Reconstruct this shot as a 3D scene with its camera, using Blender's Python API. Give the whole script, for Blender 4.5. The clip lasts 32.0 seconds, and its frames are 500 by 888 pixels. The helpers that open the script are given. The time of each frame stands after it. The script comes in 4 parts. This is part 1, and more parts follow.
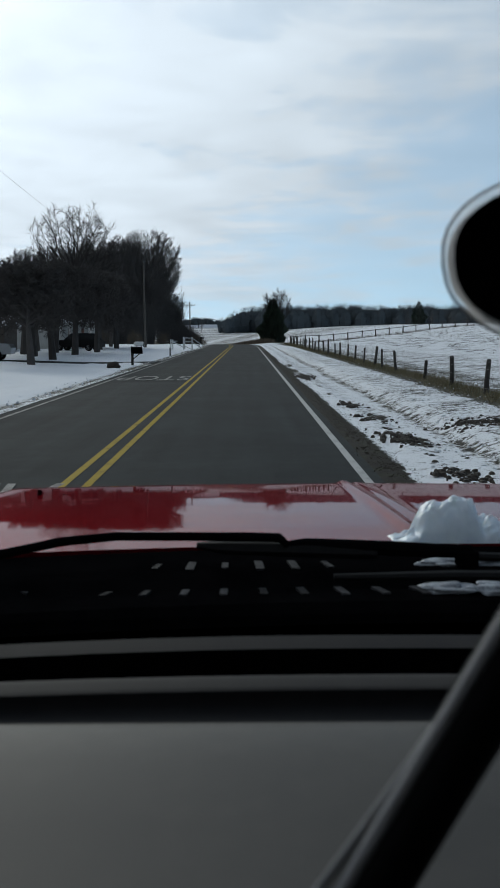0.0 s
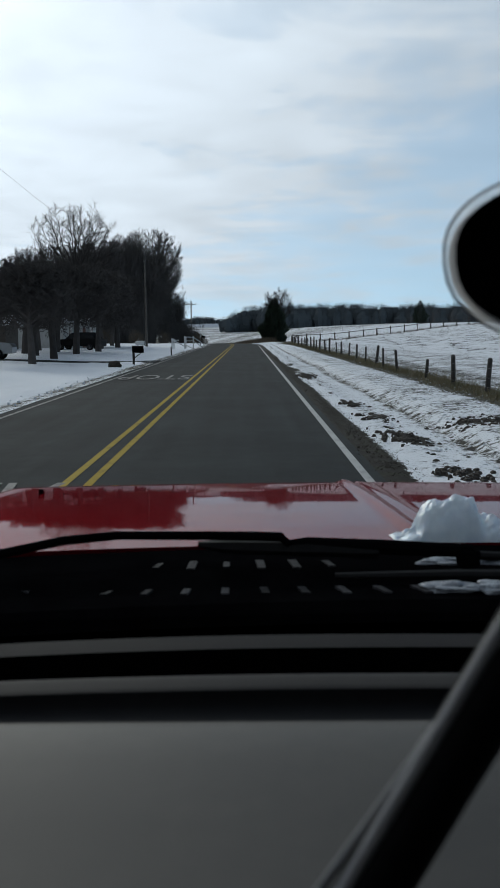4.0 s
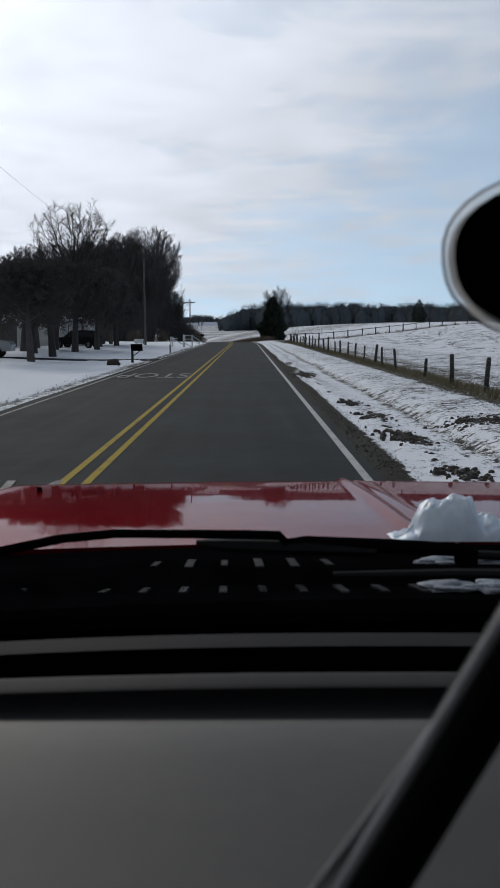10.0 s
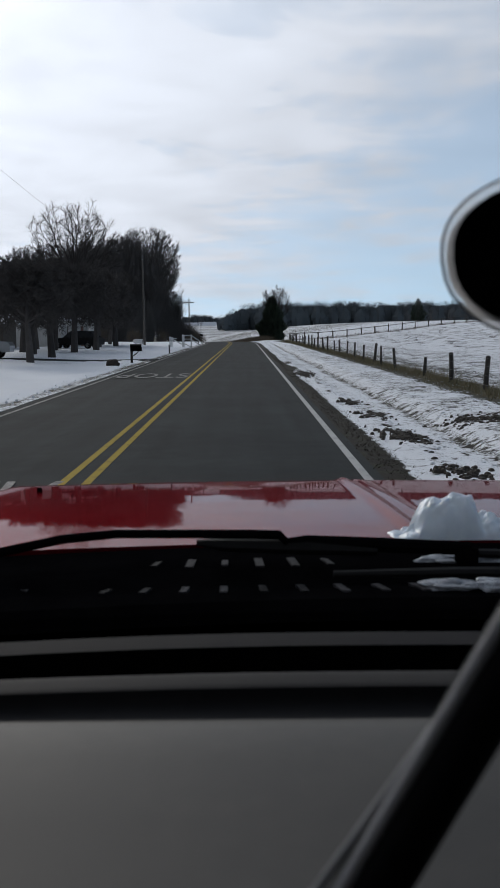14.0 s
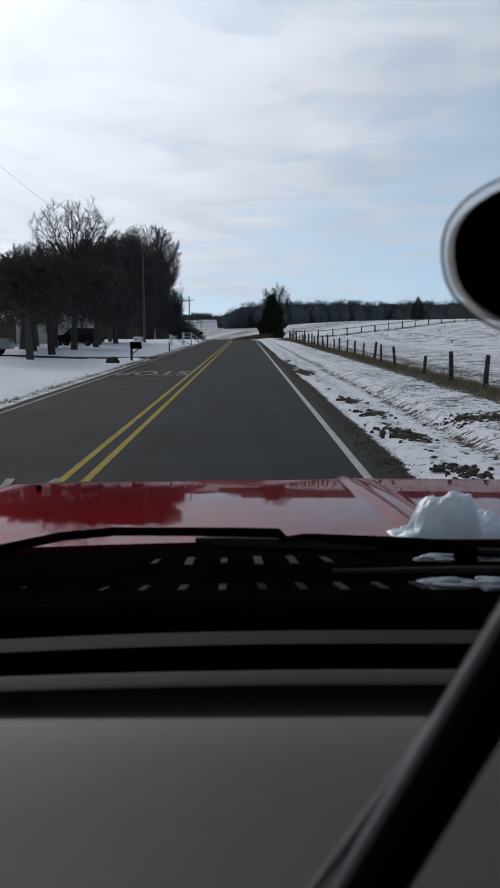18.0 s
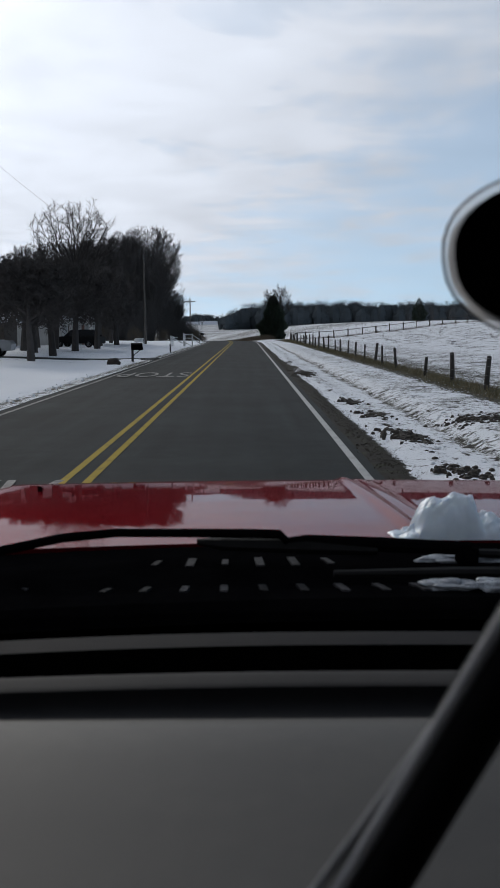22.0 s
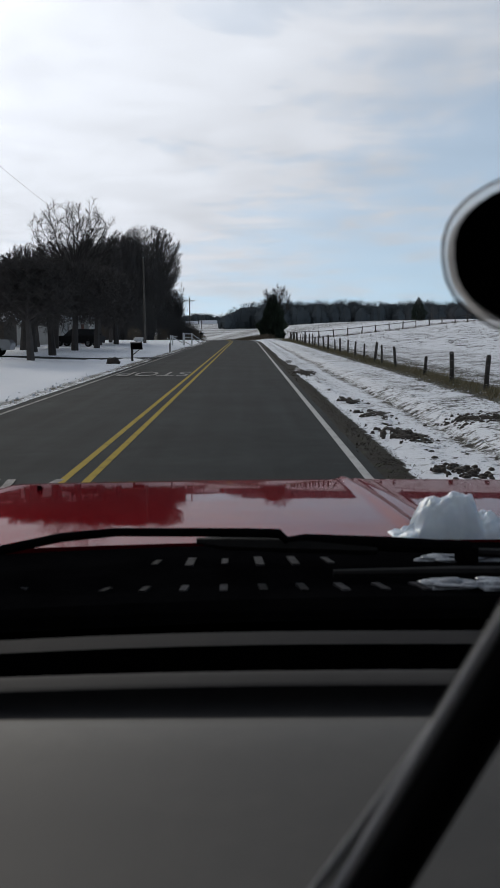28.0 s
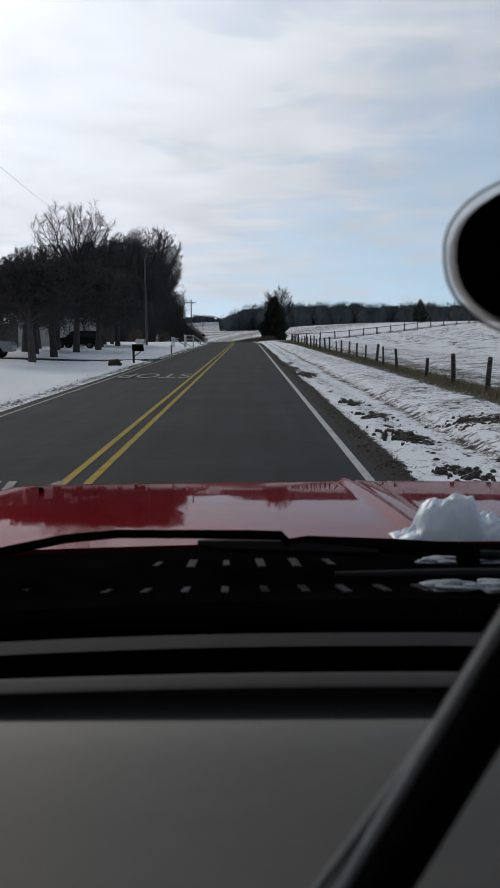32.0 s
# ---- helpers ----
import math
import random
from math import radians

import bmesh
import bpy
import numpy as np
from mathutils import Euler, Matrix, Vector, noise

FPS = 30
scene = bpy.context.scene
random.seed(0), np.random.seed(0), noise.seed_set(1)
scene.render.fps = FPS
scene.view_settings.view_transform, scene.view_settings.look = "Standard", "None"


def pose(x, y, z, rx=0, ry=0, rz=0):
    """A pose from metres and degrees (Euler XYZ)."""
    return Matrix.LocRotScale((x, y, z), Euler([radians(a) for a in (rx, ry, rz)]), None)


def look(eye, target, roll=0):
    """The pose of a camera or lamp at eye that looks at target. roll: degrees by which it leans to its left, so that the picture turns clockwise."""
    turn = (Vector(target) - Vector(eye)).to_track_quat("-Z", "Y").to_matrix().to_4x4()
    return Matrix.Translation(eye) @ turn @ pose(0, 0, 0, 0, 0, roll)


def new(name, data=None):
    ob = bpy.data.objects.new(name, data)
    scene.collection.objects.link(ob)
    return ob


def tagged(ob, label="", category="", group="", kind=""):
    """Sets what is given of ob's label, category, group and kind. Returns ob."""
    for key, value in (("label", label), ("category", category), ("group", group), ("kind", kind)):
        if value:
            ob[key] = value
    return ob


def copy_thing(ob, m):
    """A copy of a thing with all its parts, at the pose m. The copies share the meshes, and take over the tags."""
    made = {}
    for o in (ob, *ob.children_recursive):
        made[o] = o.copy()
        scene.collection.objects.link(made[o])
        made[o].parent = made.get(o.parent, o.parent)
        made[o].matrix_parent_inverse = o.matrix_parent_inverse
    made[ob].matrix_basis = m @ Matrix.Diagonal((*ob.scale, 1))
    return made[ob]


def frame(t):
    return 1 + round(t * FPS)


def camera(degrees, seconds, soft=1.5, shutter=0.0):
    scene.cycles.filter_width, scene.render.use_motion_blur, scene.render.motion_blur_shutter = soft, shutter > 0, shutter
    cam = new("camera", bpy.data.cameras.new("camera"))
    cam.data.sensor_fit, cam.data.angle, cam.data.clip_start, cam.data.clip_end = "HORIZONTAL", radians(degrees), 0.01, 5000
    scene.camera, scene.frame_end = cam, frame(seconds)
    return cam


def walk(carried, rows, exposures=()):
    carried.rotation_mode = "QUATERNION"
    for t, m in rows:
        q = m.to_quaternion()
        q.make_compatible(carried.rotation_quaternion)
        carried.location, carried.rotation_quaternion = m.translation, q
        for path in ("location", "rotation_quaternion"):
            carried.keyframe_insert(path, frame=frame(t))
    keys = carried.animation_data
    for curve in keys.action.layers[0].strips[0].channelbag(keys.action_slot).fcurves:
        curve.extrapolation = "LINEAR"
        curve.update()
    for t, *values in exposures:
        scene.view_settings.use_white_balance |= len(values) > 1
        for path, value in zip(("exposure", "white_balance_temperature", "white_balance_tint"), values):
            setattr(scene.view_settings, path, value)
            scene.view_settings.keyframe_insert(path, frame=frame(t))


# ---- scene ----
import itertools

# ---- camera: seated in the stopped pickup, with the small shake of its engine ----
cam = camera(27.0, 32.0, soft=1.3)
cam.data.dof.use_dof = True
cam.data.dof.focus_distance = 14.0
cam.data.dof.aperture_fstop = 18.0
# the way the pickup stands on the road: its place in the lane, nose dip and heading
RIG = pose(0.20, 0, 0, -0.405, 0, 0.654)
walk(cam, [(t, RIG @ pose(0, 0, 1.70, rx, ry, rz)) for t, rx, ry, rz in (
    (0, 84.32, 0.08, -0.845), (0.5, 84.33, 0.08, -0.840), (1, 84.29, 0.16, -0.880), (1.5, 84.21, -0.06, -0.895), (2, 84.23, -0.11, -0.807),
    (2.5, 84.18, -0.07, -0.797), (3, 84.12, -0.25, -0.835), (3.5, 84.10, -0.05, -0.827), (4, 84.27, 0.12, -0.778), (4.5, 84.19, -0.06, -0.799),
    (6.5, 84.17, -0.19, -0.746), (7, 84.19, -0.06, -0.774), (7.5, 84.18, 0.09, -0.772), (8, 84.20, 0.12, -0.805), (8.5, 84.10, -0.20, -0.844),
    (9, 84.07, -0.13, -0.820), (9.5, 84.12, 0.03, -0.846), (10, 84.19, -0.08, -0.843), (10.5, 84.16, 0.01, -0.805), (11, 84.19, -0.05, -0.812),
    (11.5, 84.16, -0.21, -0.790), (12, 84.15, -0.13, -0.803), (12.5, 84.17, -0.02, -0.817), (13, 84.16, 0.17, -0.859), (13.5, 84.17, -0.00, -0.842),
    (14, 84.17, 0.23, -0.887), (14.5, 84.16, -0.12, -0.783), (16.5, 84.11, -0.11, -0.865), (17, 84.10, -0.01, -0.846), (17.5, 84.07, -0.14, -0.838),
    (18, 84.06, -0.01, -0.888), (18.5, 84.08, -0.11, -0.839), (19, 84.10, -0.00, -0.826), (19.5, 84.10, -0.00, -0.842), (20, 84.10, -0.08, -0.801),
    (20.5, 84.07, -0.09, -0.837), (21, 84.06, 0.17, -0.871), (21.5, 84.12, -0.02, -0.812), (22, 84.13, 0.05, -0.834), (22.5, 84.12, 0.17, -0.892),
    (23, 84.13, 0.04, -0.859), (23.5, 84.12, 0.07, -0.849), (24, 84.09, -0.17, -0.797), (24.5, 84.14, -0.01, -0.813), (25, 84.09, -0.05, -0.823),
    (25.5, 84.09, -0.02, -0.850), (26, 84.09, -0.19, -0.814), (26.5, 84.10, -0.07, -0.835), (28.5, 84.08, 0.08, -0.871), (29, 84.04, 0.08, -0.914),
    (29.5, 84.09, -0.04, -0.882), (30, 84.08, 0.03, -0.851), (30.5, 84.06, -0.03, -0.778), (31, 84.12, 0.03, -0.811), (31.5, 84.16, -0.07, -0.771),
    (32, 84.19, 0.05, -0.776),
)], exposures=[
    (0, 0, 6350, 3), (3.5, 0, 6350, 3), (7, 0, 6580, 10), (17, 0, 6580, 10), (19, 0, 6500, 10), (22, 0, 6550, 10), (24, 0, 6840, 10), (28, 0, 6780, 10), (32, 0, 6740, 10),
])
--
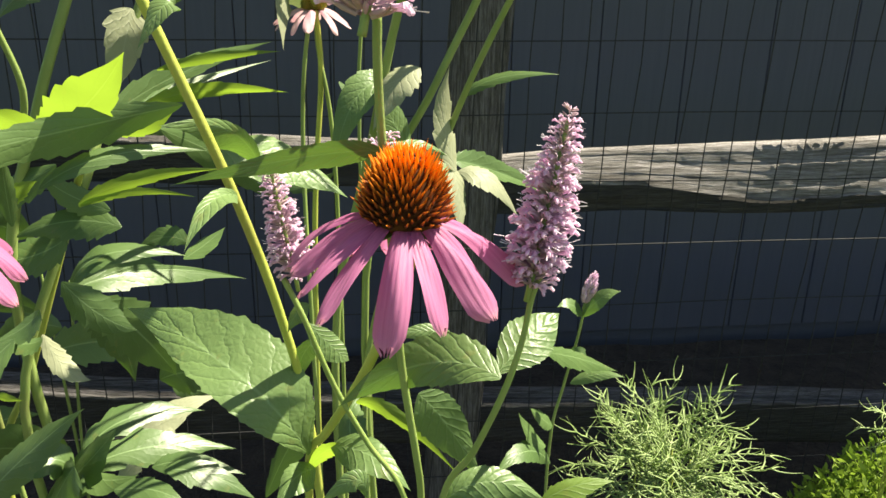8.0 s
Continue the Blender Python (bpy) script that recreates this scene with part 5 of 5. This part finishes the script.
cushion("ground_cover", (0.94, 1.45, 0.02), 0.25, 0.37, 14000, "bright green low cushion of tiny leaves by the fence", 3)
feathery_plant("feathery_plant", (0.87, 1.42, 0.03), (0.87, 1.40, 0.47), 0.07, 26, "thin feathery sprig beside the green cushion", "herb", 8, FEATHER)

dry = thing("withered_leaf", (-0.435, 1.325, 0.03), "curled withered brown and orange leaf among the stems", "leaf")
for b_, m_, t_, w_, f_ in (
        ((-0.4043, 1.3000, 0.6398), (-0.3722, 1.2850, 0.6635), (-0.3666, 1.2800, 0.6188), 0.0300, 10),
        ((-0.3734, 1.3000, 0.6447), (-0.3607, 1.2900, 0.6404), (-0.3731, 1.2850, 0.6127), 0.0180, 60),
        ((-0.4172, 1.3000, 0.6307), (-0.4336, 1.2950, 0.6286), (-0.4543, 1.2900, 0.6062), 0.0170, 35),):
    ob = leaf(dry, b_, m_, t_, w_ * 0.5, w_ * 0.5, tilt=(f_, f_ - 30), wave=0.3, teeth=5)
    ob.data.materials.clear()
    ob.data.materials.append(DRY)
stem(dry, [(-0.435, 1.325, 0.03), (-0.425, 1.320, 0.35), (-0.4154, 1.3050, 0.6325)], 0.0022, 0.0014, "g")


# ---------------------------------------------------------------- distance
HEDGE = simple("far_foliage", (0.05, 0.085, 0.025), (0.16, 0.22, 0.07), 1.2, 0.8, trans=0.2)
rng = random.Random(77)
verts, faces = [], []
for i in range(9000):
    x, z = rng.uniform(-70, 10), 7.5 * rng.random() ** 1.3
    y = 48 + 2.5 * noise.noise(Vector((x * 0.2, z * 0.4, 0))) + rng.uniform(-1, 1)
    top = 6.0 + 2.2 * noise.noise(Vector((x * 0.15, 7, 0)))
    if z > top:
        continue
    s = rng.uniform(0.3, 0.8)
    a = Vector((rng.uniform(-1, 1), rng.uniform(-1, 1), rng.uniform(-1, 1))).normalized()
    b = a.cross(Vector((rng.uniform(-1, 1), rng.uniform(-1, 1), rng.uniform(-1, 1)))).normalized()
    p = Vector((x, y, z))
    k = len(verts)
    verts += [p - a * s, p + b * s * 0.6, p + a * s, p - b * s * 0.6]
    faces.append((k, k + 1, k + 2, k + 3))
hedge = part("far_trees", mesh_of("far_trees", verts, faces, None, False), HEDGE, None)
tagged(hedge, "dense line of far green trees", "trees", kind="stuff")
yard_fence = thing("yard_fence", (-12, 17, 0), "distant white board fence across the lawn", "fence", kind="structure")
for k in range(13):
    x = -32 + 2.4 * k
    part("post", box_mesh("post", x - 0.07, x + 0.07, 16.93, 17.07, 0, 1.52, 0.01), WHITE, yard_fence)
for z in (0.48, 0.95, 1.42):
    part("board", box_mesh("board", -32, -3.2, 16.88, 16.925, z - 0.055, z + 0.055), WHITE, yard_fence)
* * *
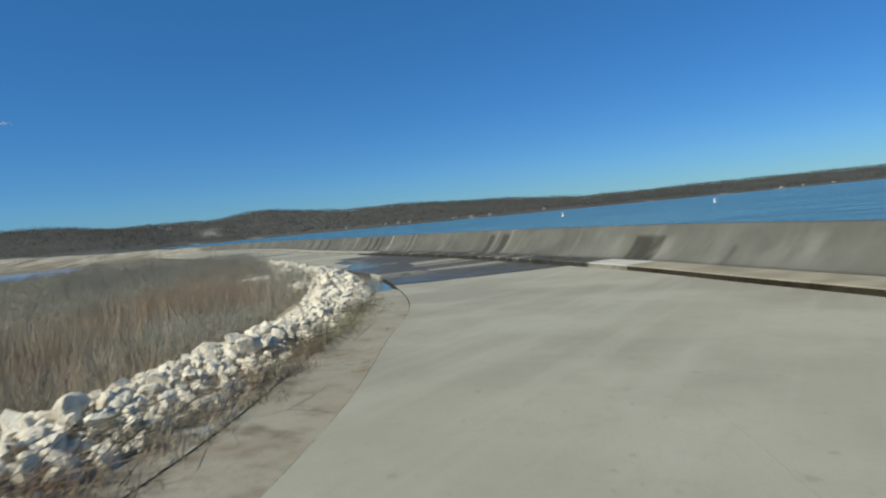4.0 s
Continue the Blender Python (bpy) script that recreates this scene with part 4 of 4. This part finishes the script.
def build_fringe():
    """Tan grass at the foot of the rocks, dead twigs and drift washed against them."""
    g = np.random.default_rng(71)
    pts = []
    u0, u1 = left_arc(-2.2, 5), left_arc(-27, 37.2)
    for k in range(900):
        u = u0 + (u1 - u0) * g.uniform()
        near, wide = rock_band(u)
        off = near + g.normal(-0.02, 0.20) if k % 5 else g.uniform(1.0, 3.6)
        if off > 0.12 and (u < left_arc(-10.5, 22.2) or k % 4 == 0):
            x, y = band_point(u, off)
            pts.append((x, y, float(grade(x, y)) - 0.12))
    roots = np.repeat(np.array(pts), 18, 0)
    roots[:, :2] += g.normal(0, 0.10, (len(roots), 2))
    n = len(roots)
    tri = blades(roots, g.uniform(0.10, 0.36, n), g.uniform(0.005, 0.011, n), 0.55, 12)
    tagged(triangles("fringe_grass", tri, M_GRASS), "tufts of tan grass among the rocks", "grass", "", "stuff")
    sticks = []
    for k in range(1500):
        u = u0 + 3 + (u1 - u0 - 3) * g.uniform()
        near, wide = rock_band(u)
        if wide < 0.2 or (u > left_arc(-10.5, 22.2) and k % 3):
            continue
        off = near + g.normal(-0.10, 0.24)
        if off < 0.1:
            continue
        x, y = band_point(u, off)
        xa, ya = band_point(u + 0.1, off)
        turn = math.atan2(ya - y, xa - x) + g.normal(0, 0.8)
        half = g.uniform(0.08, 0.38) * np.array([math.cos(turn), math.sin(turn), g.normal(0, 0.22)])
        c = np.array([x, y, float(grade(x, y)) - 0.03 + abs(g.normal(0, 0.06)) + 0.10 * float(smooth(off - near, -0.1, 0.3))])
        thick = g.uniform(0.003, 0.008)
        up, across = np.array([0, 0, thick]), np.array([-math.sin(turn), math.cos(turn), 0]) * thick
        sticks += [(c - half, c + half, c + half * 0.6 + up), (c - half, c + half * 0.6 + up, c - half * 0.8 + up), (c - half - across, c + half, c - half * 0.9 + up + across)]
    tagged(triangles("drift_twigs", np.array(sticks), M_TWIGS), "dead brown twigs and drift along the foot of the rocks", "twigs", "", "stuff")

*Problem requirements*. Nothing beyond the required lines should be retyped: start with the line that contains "made[o].parent = made.get(o.parent, o.parent)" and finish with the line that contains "radians(degrees), 0.01, 5000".

*Finished task*.
        made[o].parent = made.get(o.parent, o.parent)
        made[o].matrix_parent_inverse = o.matrix_parent_inverse
    made[ob].matrix_basis = m @ Matrix.Diagonal((*ob.scale, 1))
    return made[ob]


def frame(t):
    return 1 + round(t * FPS)


def camera(degrees, seconds, soft=1.5, shutter=0.0):
    scene.cycles.filter_width, scene.render.use_motion_blur, scene.render.motion_blur_shutter = soft, shutter > 0, shutter
    cam = new("camera", bpy.data.cameras.new("camera"))
    cam.data.sensor_fit, cam.data.angle, cam.data.clip_start, cam.data.clip_end = "HORIZONTAL", radians(degrees), 0.01, 5000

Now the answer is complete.